If you want the cut your own experience, drive to one of the choose and cut farms in Avery County. The season runs from the day after Thanksgiving through the third week of December. By Christmas week itself, most farms are picked over, so this is a plan for an arrival of December 22 or earlier. We keep a small box of basic ornaments in the closet under the stairs that guests are welcome to use.

Christmas morning at the lake

This is the part of the year we wrote this article for. Christmas morning on the deck at this house, with the lake spread out below in whatever light the morning gave you, coffee in one hand, the trees on the ridge across the water either bare or dusted in snow, is one of the best Christmas mornings we have had in our lives. It is the reason we host Christmas week guests instead of going to Florida ourselves like our neighbors do.

The lake at sunrise on December 25 is empty. No boats, no jet skis, no music from somebody else’s deck. Sometimes wind, sometimes complete stillness, sometimes fog lifting off the water as the sun comes up over the eastern ridge. If you have kids, they will run out the door to look. If you do not, you will stand on the deck in a coat with a coffee and not say anything for ten minutes.

The morning ritual we have built into the week, and that several of our return Christmas guests have adopted: stockings and presents in the living room with the fireplace going, then everyone bundles up and drives eight minutes to the dam observation point for the Christmas morning lake walk. You can walk out across the top of the dam on the AT and stand at the middle, three hundred feet above the gorge, on Christmas morning. The eagles are usually there. The water is still. There is no one else.

Back at the house, dinner cooking starts around two in the afternoon. By six there is wine on the table, the fire is going, the day is winding down. After dinner, the fire pit on the back porch with whoever is still awake.

Pulling the new year out of a quiet week

The week between Christmas and New Year at this lake is the quietest week of the year. The lake is empty because Christmas week is a family week for most people, and the last few days of the year are usually the days people are exhausted from family and not yet ready to start anything.

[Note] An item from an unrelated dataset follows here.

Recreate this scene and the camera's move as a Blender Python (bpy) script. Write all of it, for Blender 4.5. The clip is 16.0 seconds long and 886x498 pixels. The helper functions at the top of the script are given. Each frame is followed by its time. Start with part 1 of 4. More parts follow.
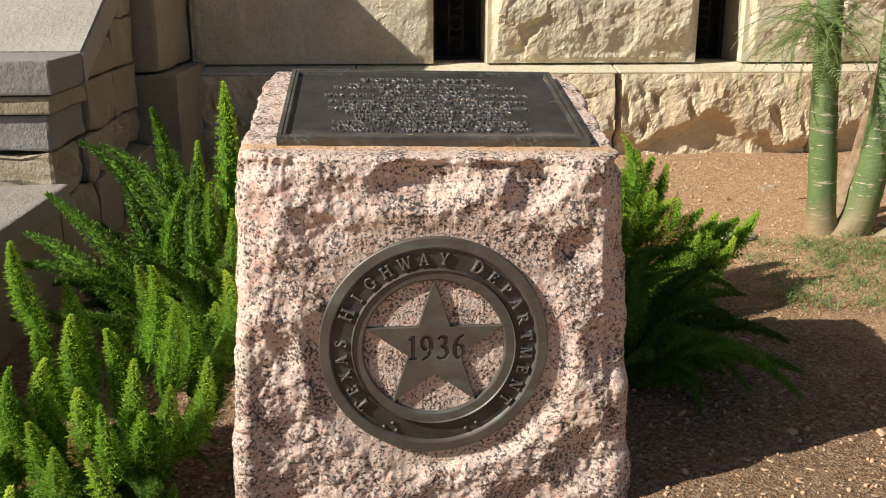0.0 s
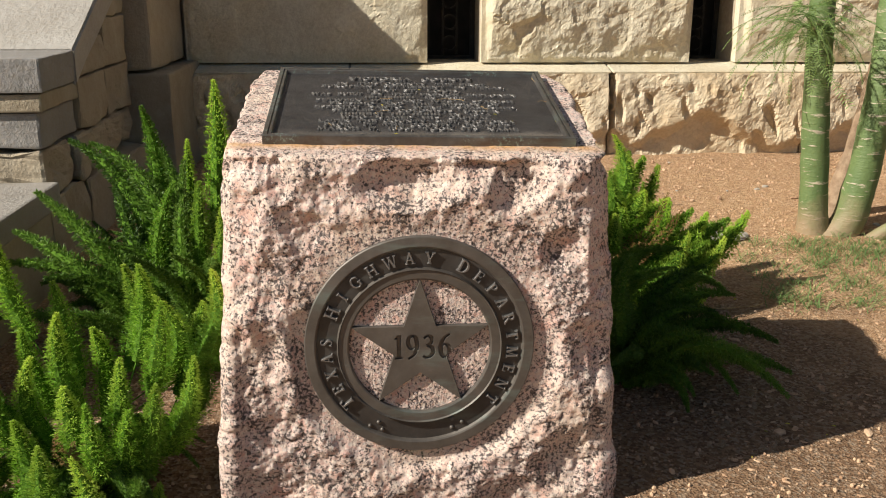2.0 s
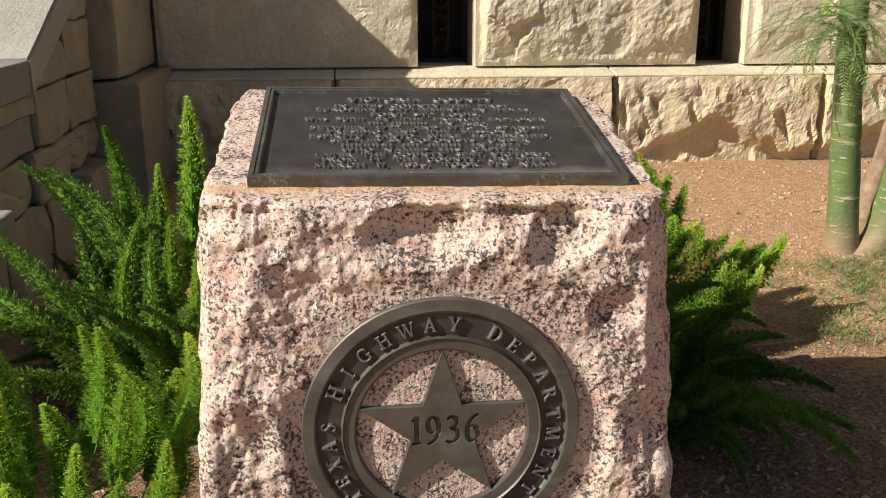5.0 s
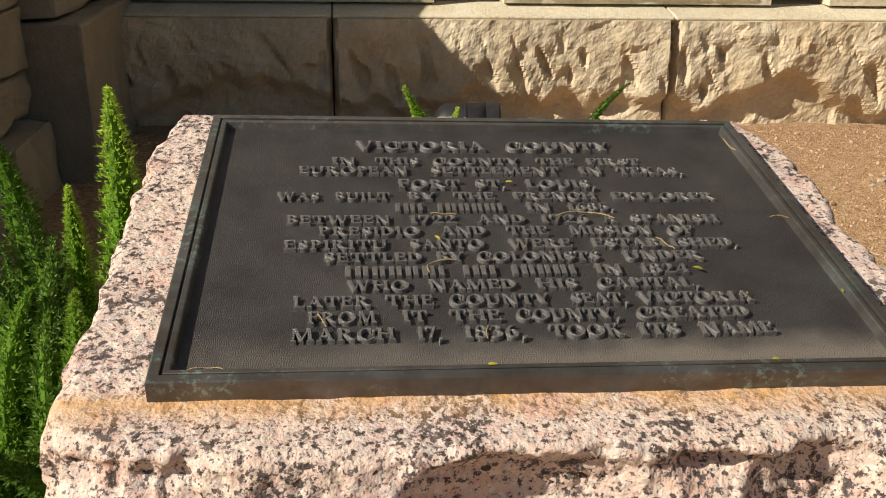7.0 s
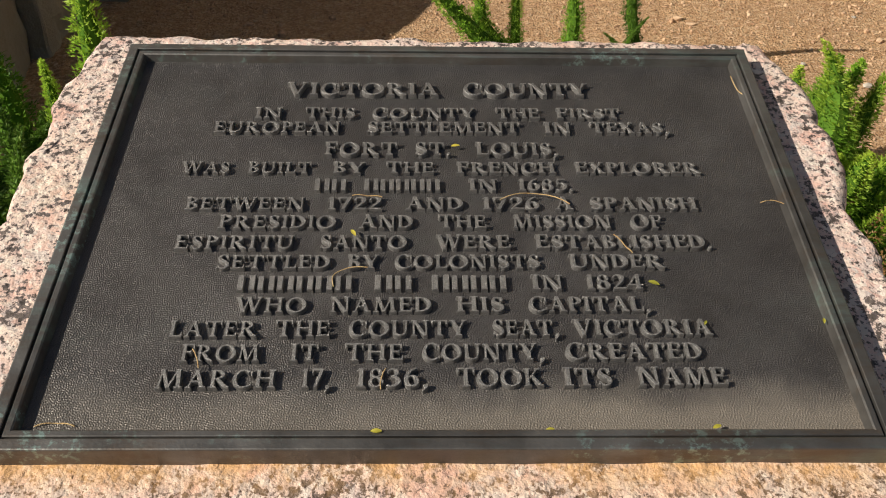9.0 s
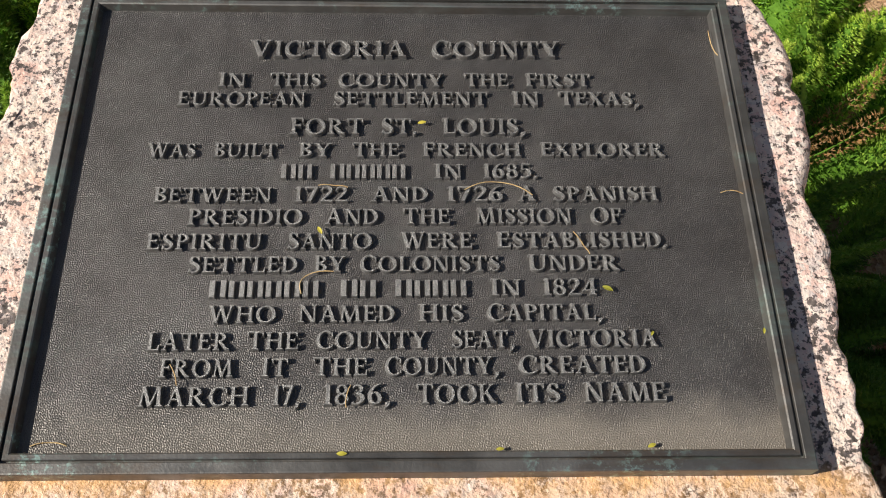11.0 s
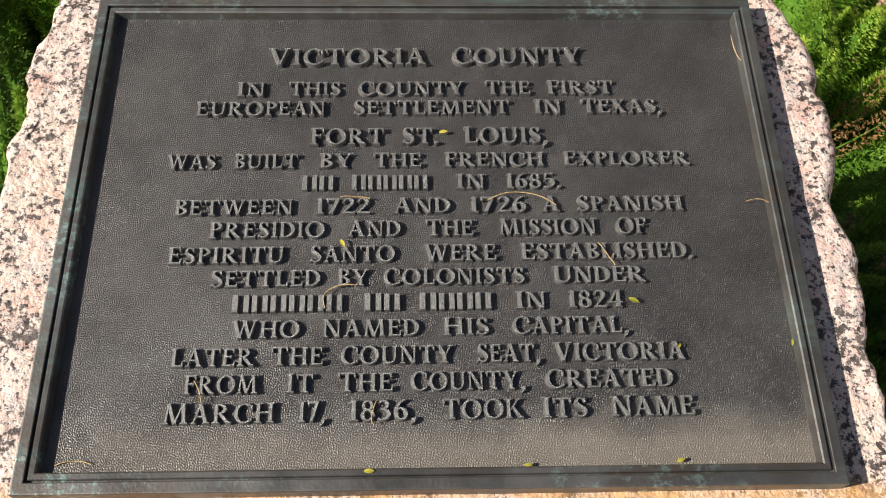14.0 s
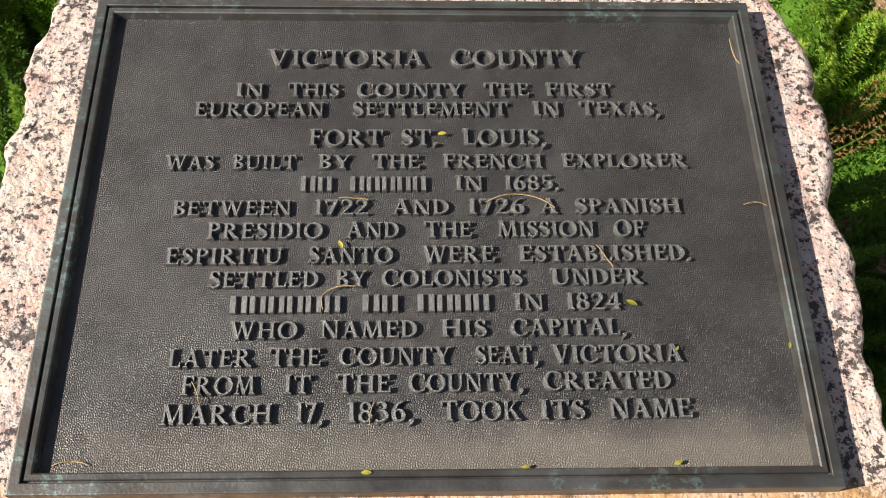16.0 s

We have come to think of this week as the pull-the-new-year-out-of-it week. You can sit on the back porch in the cold with the fire pit going and a notebook and actually think about the year you are about to start, in a way that is harder to do in a crowded place. You can take a long walk along the AT and let last year settle. You can sleep nine hours a night because there is nothing to wake up for.

Several of our Christmas-and-New-Year guests have adopted a small ritual for the last morning of the year. They take their coffee to the deck at first light, watch the lake come up out of the dark, and write one sentence about the year that just ended and one about the year that is starting. You do not need this ritual specifically. The point is that the lake gives you the space to invent one.

There are no organized fireworks on the lake on New Year’s Eve. From the back porch you can usually see two or three small displays in the distance, faint and brief. For dinner, the same options as Christmas Eve apply. The version we recommend is a slow dinner at home, the fire pit, a bottle of champagne at midnight, the back porch, the cold air, and a quiet count to twelve. January 1 morning is one of the best mornings of the year for a walk along the dam.

What we will do

We keep the fireplace pilot and the fire pit pilot lit. We salt the driveway before snow events and shovel within a few hours of accumulation. We are available by text the whole week including Christmas Day. We will have a small bottle of something on the kitchen island when you arrive if you tell us a few days in advance.

For the broader winter context, see our winter getaway guide. For the property mechanics in cold weather, see the property page. For dinner options that stay open in the off season, see where to eat near Watauga Lake. To check availability, go to the booking page as early as you can.

Christmas week here is not busy. That is the point. The lake holds the week for you. You bring the people and the food and the small rituals. We will keep the fire going.

Want to stay at the lake?

Our modern two-bedroom townhouse has sweeping lake and mountain views, a jet tub, and a gas fire pit on the back porch.

Common questions

Is anything open on Christmas Day?

The lake is open. The trails are open. The roads are open. Almost no restaurants are open on Christmas Day in Carter or Johnson counties. Plan for a home-cooked dinner. The closest reliable option for Christmas Day dinner out is in Johnson City, 45 minutes away, where a handful of hotel restaurants and a Chinese restaurant or two stay open.

Does the lake freeze?

No. The lake is 265 feet deep at its deepest, which holds too much thermal mass for surface freezing. Edges of shallow coves can ice over in a hard cold snap. The main lake stays open all winter, including Christmas week.

Where can we get a Christmas tree?

If you are coming for Christmas week and want a fresh tree in the townhouse, message us at least two weeks ahead and we will arrange a small live tree, set up before you arrive. For a cut-your-own experience nearby, the Christmas tree farms across the line in Avery County, North Carolina are 45 minutes away and run from late November through the third week of December.

Will the driveway be drivable in snow?

Usually yes, sometimes no. The driveway is steep and paved. AWD or 4WD is fine in normal winter conditions. After a fresh snow or an ice event, two-wheel drive cars can struggle and we ask guests to message us if the forecast looks rough. We have a backup parking arrangement at the bottom of the hill for the worst days.

What is open on Christmas Eve for dinner?

A few places in Elizabethton open for a Christmas Eve lunch or early dinner, usually closing by 4 or 5 PM. Ridgewood Barbecue in Bluff City keeps a Christmas Eve lunch on the schedule most years. The reliable move is to plan a cook in dinner Christmas Eve and an early lunch out on December 24 if you want to be out of the house for one meal.

Is the week between Christmas and New Year a good time to visit?

The week is one of our favorite weeks of the year and one of the most underbooked. The lake is empty, the trails are empty, the fire pit gets used every night, and most guests use the quiet to plan the year ahead. It does book up earlier than people expect though, by mid October for the prime nights.